Strait of Hormuz Crisis: A New Era of Global Disorder
The war in Iran has triggered a major disruption in global energy markets, with the Strait of Hormuz becoming a focal point of instability. While U.S. And Israeli forces have targeted Iran’s military capabilities, Tehran is asserting control over the vital waterway, creating a precarious situation for international shipping and energy security. This crisis represents the fourth major supply shock this decade, signaling a potential shift towards increased global disorder.
The Strait of Hormuz: A Critical Chokepoint
The Strait of Hormuz, a narrow passage connecting the Persian Gulf to the Gulf of Oman, is one of the world’s most strategically important waterways. Approximately 20% of the world’s oil and liquefied natural gas (LNG) transits through this strait [1]. Its closure, or even significant disruption, has far-reaching consequences for global energy supplies, and prices.
Iran’s Response and the Creation of a “Safe” Corridor
Following the U.S. And Israeli strikes, Iran effectively closed the Strait of Hormuz to most commercial traffic. However, rather than a complete shutdown, Iran has begun to carve out a “safe” shipping corridor through its territorial waters, near Larak Island. This corridor is managed by the Islamic Revolutionary Guard Corps (IRGC) and port authorities, who vet “approved” vessels [1]. Passage requires extensive details about vessel ownership and cargo destination, communicated through Iran-affiliated intermediaries. Some vessels have reportedly paid upwards of $2 million for access to this route [1].
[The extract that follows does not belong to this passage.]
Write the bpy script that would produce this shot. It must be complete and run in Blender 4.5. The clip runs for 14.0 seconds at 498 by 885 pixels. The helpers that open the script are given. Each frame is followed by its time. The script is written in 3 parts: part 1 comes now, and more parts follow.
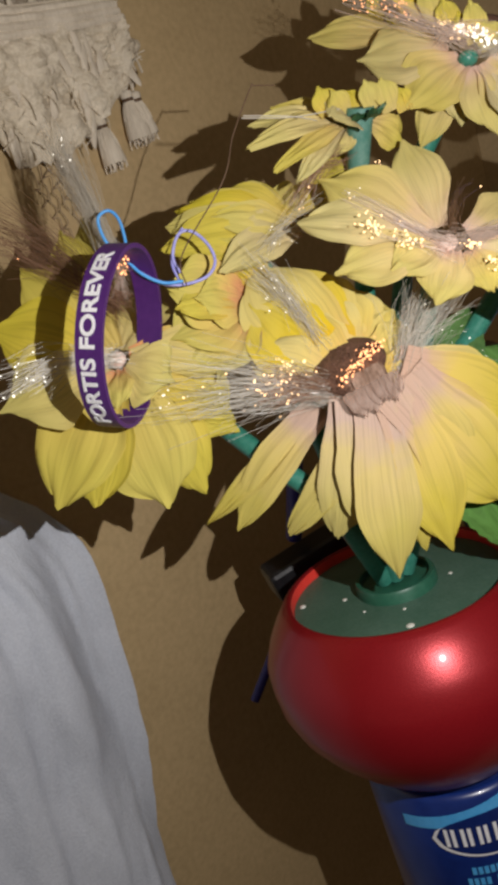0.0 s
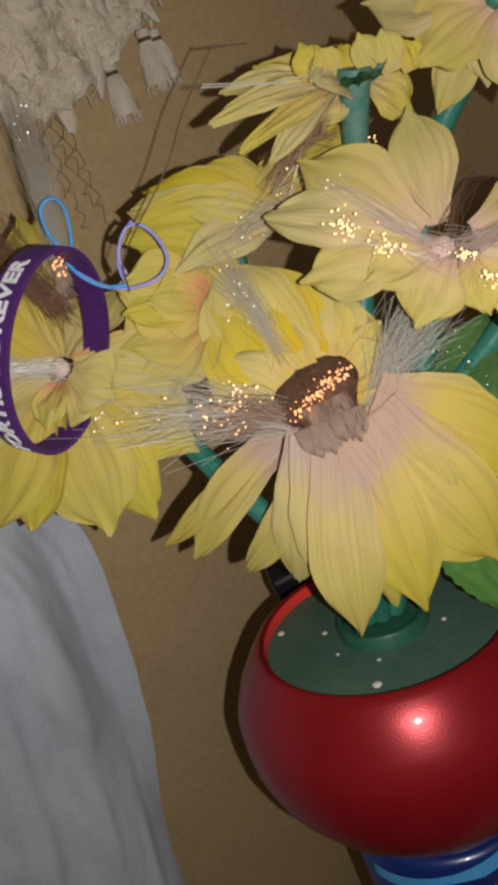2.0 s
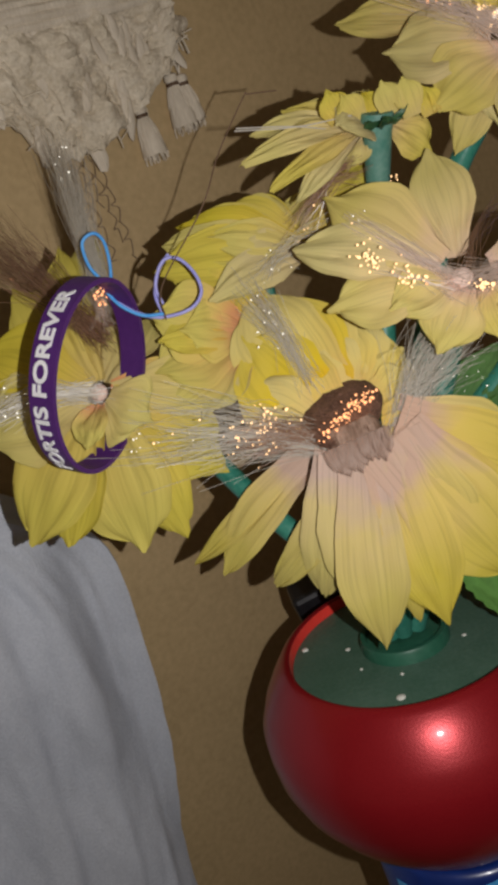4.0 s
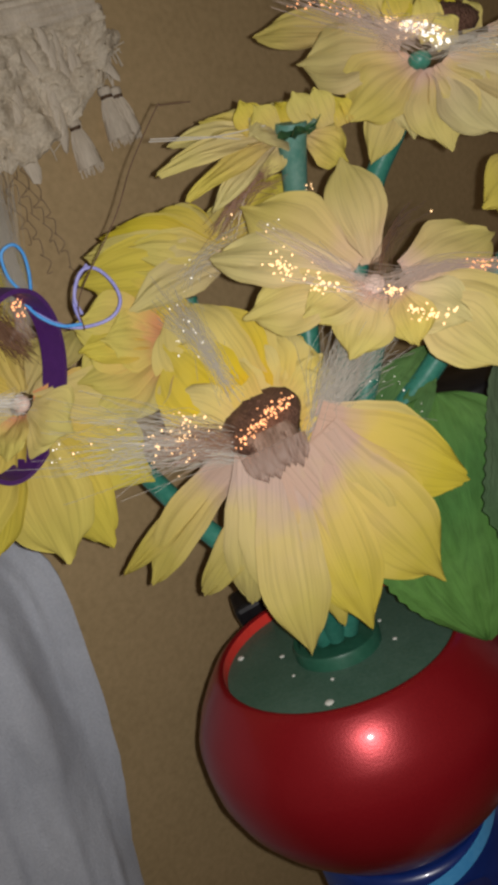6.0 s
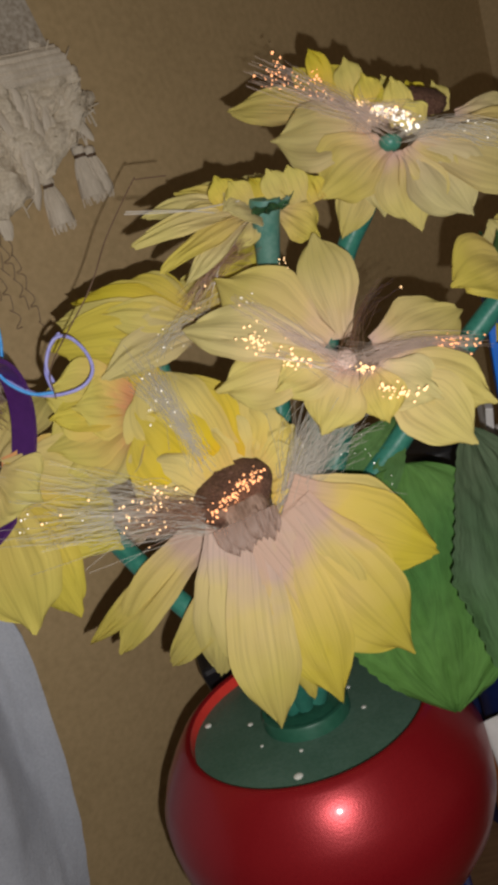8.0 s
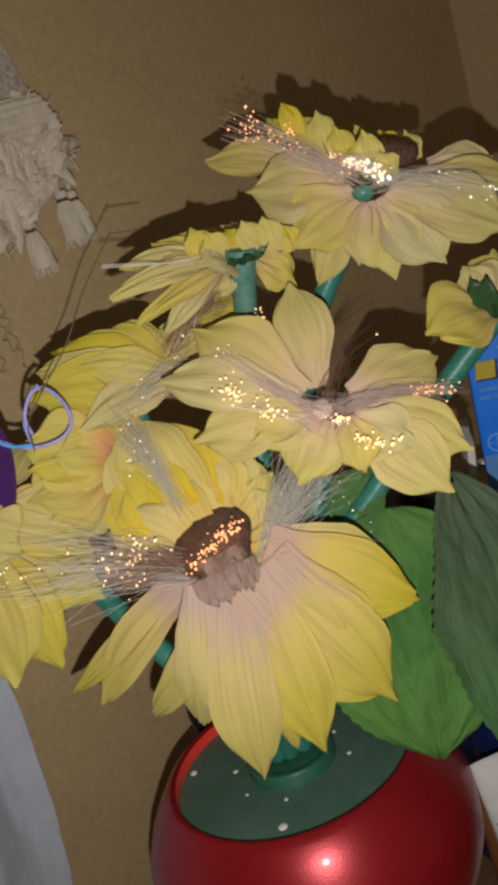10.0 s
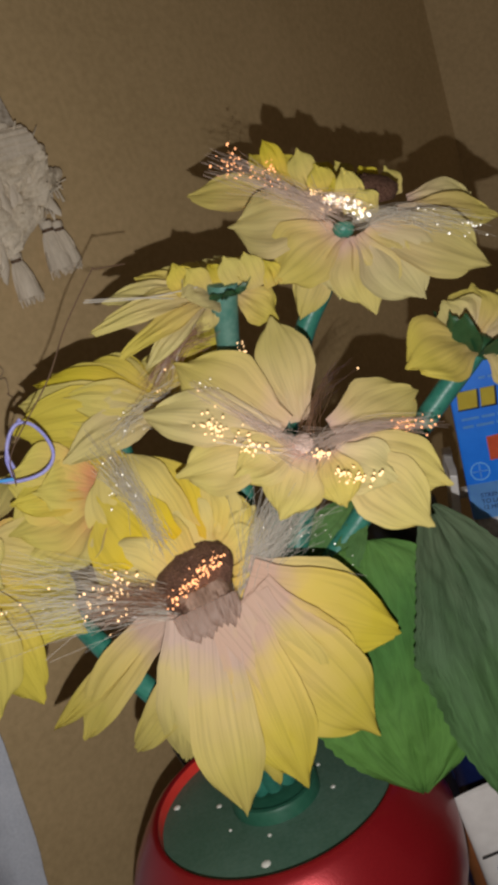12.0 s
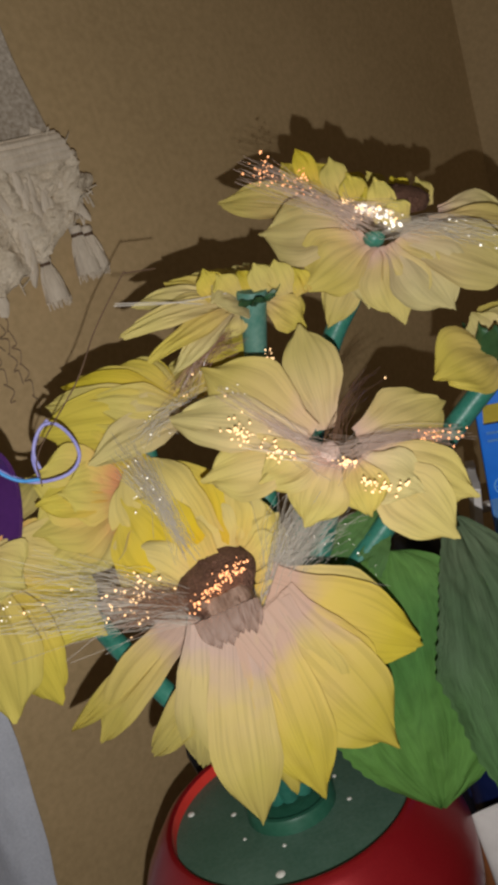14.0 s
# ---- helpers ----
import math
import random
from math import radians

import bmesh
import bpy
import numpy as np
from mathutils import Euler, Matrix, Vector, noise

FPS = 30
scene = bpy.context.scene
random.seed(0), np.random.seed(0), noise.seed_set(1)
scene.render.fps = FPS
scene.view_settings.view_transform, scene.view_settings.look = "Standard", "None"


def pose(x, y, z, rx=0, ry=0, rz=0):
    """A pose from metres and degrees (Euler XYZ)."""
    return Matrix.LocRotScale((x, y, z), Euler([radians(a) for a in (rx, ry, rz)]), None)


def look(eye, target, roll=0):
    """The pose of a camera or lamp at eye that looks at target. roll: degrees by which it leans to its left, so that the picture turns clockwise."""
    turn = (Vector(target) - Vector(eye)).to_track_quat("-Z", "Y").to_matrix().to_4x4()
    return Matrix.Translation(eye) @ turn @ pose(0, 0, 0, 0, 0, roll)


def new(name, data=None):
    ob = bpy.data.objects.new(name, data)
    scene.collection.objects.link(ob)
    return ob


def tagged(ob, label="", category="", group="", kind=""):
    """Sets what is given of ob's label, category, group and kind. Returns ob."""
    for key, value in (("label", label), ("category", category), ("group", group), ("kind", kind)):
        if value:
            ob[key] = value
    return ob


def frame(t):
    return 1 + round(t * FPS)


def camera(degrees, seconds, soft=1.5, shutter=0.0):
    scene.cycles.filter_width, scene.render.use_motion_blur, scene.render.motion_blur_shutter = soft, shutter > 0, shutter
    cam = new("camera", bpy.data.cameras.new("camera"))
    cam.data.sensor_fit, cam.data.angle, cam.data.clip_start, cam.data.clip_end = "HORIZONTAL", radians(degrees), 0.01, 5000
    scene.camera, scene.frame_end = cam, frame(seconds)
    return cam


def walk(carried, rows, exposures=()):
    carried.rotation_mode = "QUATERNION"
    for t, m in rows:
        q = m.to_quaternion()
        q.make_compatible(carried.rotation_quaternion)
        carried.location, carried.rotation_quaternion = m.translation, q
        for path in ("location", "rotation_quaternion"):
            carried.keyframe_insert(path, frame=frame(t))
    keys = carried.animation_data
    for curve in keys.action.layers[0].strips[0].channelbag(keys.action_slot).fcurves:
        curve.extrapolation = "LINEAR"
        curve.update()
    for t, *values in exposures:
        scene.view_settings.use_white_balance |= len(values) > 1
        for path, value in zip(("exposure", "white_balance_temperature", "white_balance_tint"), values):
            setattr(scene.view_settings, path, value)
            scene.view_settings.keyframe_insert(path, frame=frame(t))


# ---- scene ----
cam = camera(36.0, 14.0, 4.3)
PATH = [
    (0, (-0.0523, -0.2833, 0.3599), (-0.0040, 1.5965, -0.3215), -18.98),
    (0.5, (0.0022, -0.2471, 0.3648), (-0.1502, 1.6126, -0.3550), -19.70),
    (1, (0.0275, -0.2269, 0.3680), (-0.2343, 1.6216, -0.3492), -19.96),
    (1.5, (0.0267, -0.2284, 0.3632), (-0.2923, 1.5854, -0.4169), -19.94),
    (2, (0.0241, -0.2330, 0.3640), (-0.3175, 1.5772, -0.4146), -20.34),
    (2.5, (0.0221, -0.2400, 0.3647), (-0.2622, 1.5835, -0.4059), -19.31),
    (3, (0.0187, -0.2449, 0.3686), (-0.3143, 1.5934, -0.3455), -20.08),
    (3.2, (0.0175, -0.2463, 0.3689), (-0.3374, 1.5907, -0.3379), -20.38),
    (5.3, (0.0214, -0.2499, 0.3610), (-0.2832, 1.6010, -0.3327), -19.70),
    (5.5, (0.0266, -0.2506, 0.3579), (-0.3189, 1.5842, -0.3591), -20.84),
    (6, (0.0371, -0.2487, 0.3607), (-0.2342, 1.6070, -0.3341), -20.53),
    (6.5, (0.0356, -0.2486, 0.3682), (-0.2000, 1.6215, -0.3005), -19.52),
    (7, (0.0382, -0.2481, 0.3647), (-0.1532, 1.6263, -0.3064), -19.32),
    (7.5, (0.0361, -0.2457, 0.3715), (-0.1462, 1.6346, -0.2851), -18.94),
    (8, (0.0387, -0.2438, 0.3741), (-0.1183, 1.6422, -0.2728), -18.76),
    (8.5, (0.0410, -0.2440, 0.3770), (-0.1050, 1.6509, -0.2460), -18.70),
    (8.7, (0.0412, -0.2434, 0.3769), (-0.0960, 1.6483, -0.2578), -18.31),
    (10.8, (0.0557, -0.2415, 0.3864), (-0.0656, 1.6781, -0.1618), -19.79),
    (11, (0.0570, -0.2430, 0.3872), (-0.0691, 1.6809, -0.1442), -19.63),
    (11.5, (0.0497, -0.2428, 0.3903), (-0.1118, 1.6827, -0.1258), -19.35),
    (12, (0.0528, -0.2410, 0.3868), (-0.0360, 1.6747, -0.1807), -19.09),
    (12.5, (0.0556, -0.2410, 0.3887), (0.0146, 1.6799, -0.1669), -18.22),
    (13, (0.0572, -0.2418, 0.3893), (0.0514, 1.6812, -0.1601), -17.76),
    (13.5, (0.0496, -0.2400, 0.3871), (-0.0589, 1.6819, -0.1557), -17.66),
    (14, (0.0489, -0.2413, 0.3866), (-0.0717, 1.6833, -0.1441), -17.83),
]
walk(cam, [(t, look(eye, target, roll)) for t, eye, target, roll in PATH], [(0, 0.48), (0.5, 0.26), (1.0, 0.05), (2.0, 0.04), (9, 0.02), (12, 0.09), (14, 0.09)])

# ---- light: the phone's torch beside the lens, and a dim room ----
torch = bpy.data.lights.new("phone_torch", "POINT")
torch.energy, torch.shadow_soft_size, torch.color = 3.0, 0.0014, (1.0, 0.96, 0.93)
new("phone_torch", torch).matrix_world = pose(0.043, -0.248, 0.359)
world = bpy.data.worlds.new("dim_room")
scene.world = world
world.use_nodes = True
world.node_tree.nodes["Background"].inputs[0].default_value = (1.0, 0.78, 0.55, 1)
world.node_tree.nodes["Background"].inputs[1].default_value = 0.08


# ---- materials ----
def material(name):
    m = bpy.data.materials.new(name)
    m.use_nodes = True
    nodes = m.node_tree.nodes
    nodes.clear()
    out = nodes.new("ShaderNodeOutputMaterial")
    return m, nodes, m.node_tree.links, out


def rgba(c):
    return (c[0], c[1], c[2], 1.0)


def ramp(nodes, stops):
    r = nodes.new("ShaderNodeValToRGB")
    while len(r.color_ramp.elements) < len(stops):
        r.color_ramp.elements.new(0.5)
    for e, (p, c) in zip(r.color_ramp.elements, stops):
        e.position, e.color = p, rgba(c)
    return r


def surface(name, dark, light, scale, rough=0.6, metal=0.0, bump=0.1, fine=6.0, coat=0.0, spec=0.5, stretch=(1, 1, 1), distance=0.001):
    """A plain surface: coarse blotches, fine grain and a fine relief."""
    m, nodes, links, out = material(name)
    co = nodes.new("ShaderNodeTexCoord")
    mp = nodes.new("ShaderNodeMapping")
    mp.inputs["Scale"].default_value = stretch
    links.new(co.outputs["Object"], mp.inputs["Vector"])
    a, b = nodes.new("ShaderNodeTexNoise"), nodes.new("ShaderNodeTexNoise")
    a.inputs["Scale"].default_value, a.inputs["Detail"].default_value = scale, 4
    b.inputs["Scale"].default_value, b.inputs["Detail"].default_value = scale * fine, 3
    links.new(mp.outputs[0], a.inputs["Vector"])
    links.new(mp.outputs[0], b.inputs["Vector"])
    mix = nodes.new("ShaderNodeMath")
    mix.operation = "MULTIPLY_ADD"
    mix.inputs[1].default_value = 0.5
    links.new(b.outputs["Fac"], mix.inputs[0])
    half = nodes.new("ShaderNodeMath")
    half.operation = "MULTIPLY"
    half.inputs[1].default_value = 0.5
    links.new(a.outputs["Fac"], half.inputs[0])
    links.new(half.outputs[0], mix.inputs[2])
    r = ramp(nodes, [(0.33, dark), (0.67, light)])
    links.new(mix.outputs[0], r.inputs[0])
    bs = nodes.new("ShaderNodeBsdfPrincipled")
    bs.inputs["Roughness"].default_value, bs.inputs["Metallic"].default_value = rough, metal
    bs.inputs["Coat Weight"].default_value, bs.inputs["Specular IOR Level"].default_value = coat, spec
    bs.inputs["Coat Roughness"].default_value = 0.08
    links.new(r.outputs[0], bs.inputs["Base Color"])
    if bump:
        bp = nodes.new("ShaderNodeBump")
        bp.inputs["Strength"].default_value, bp.inputs["Distance"].default_value = bump, distance
        links.new(b.outputs["Fac"], bp.inputs["Height"])
        links.new(bp.outputs[0], bs.inputs["Normal"])
    links.new(bs.outputs[0], out.inputs[0])
    return m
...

Impact on Global Energy Markets
The disruption in the Strait of Hormuz has sent shockwaves through global energy markets. While West Texas Intermediate (WTI) crude oil remains near $100 a barrel, Dubai crude has surged past $160 [2]. Natural gas supplies have also been affected, particularly with Iranian strikes targeting key infrastructure in Qatar, which accounts for roughly 20% of global LNG supply [2].
Asymmetrical Impact: Asia Bears the Brunt
The impact of the crisis is not evenly distributed. Asia, which relies heavily on imported energy from the Persian Gulf, is disproportionately affected. Roughly 84% of crude oil transiting the Strait of Hormuz is destined for Asian markets [2]. The U.S., in contrast, imports relatively little oil through the strait.
China Maintains Access
Despite the broader disruption, Iran is able to continue delivering oil to its top customer, China, through the newly established corridor, generating vital revenue. Governments of India, Pakistan, Iraq, Malaysia and China have discussed transit plans directly with Tehran [1].
U.S. Efforts to Secure the Strait
The United States has taken steps to counter Iran’s actions, reportedly destroying more than a dozen Iranian mine-laying vessels in an attempt to prevent the closure of the strait [3]. However, these efforts have not fully restored free passage through the waterway [4].
The Risk of Stagflation
The combination of rising energy prices and slowing economic growth raises the specter of stagflation – a period of high inflation and economic stagnation. Traditional monetary and fiscal policy tools may be less effective in addressing this situation, given that these policies were already loosening across much of the world economy prior to the crisis [2].